Exercise prompt - Extract all data as written.

--------------------------------------------------

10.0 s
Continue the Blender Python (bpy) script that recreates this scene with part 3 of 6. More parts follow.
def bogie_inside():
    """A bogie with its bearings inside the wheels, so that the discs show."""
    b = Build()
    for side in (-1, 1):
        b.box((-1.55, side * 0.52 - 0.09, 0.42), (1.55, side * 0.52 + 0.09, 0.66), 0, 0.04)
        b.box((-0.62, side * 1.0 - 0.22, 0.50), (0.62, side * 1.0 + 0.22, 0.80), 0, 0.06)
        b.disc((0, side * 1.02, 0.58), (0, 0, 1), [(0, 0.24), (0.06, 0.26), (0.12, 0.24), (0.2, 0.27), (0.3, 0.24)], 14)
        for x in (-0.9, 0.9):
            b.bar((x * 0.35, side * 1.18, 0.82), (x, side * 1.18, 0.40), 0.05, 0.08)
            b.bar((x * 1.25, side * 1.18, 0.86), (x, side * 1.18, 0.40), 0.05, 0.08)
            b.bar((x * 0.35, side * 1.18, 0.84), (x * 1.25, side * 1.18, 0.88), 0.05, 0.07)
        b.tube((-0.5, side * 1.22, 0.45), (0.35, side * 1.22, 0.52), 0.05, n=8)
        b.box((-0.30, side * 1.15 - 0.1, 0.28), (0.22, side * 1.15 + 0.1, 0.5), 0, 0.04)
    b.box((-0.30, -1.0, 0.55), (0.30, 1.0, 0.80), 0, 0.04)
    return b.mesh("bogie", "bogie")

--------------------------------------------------

Task answer -
10.0 s
Continue the Blender Python (bpy) script that recreates this scene with part 3 of 6. More parts follow.
def bogie_inside():
    """A bogie with its bearings inside the wheels, so that the discs show."""
    b = Build()
    for side in (-1, 1):
        b.box((-1.55, side * 0.52 - 0.09, 0.42), (1.55, side * 0.52 + 0.09, 0.66), 0, 0.04)
        b.box((-0.62, side * 1.0 - 0.22, 0.50), (0.62, side * 1.0 + 0.22, 0.80), 0, 0.06)
        b.disc((0, side * 1.02, 0.58), (0, 0, 1), [(0, 0.24), (0.06, 0.26), (0.12, 0.24), (0.2, 0.27), (0.3, 0.24)], 14)
        for x in (-0.9, 0.9):
            b.bar((x * 0.35, side * 1.18, 0.82), (x, side * 1.18, 0.40), 0.05, 0.08)
            b.bar((x * 1.25, side * 1.18, 0.86), (x, side * 1.18, 0.40), 0.05, 0.08)
            b.bar((x * 0.35, side * 1.18, 0.84), (x * 1.25, side * 1.18, 0.88), 0.05, 0.07)
        b.tube((-0.5, side * 1.22, 0.45), (0.35, side * 1.22, 0.52), 0.05, n=8)
        b.box((-0.30, side * 1.15 - 0.1, 0.28), (0.22, side * 1.15 + 0.1, 0.5), 0, 0.04)
    b.box((-0.30, -1.0, 0.55), (0.30, 1.0, 0.80), 0, 0.04)
    return b.mesh("bogie", "bogie")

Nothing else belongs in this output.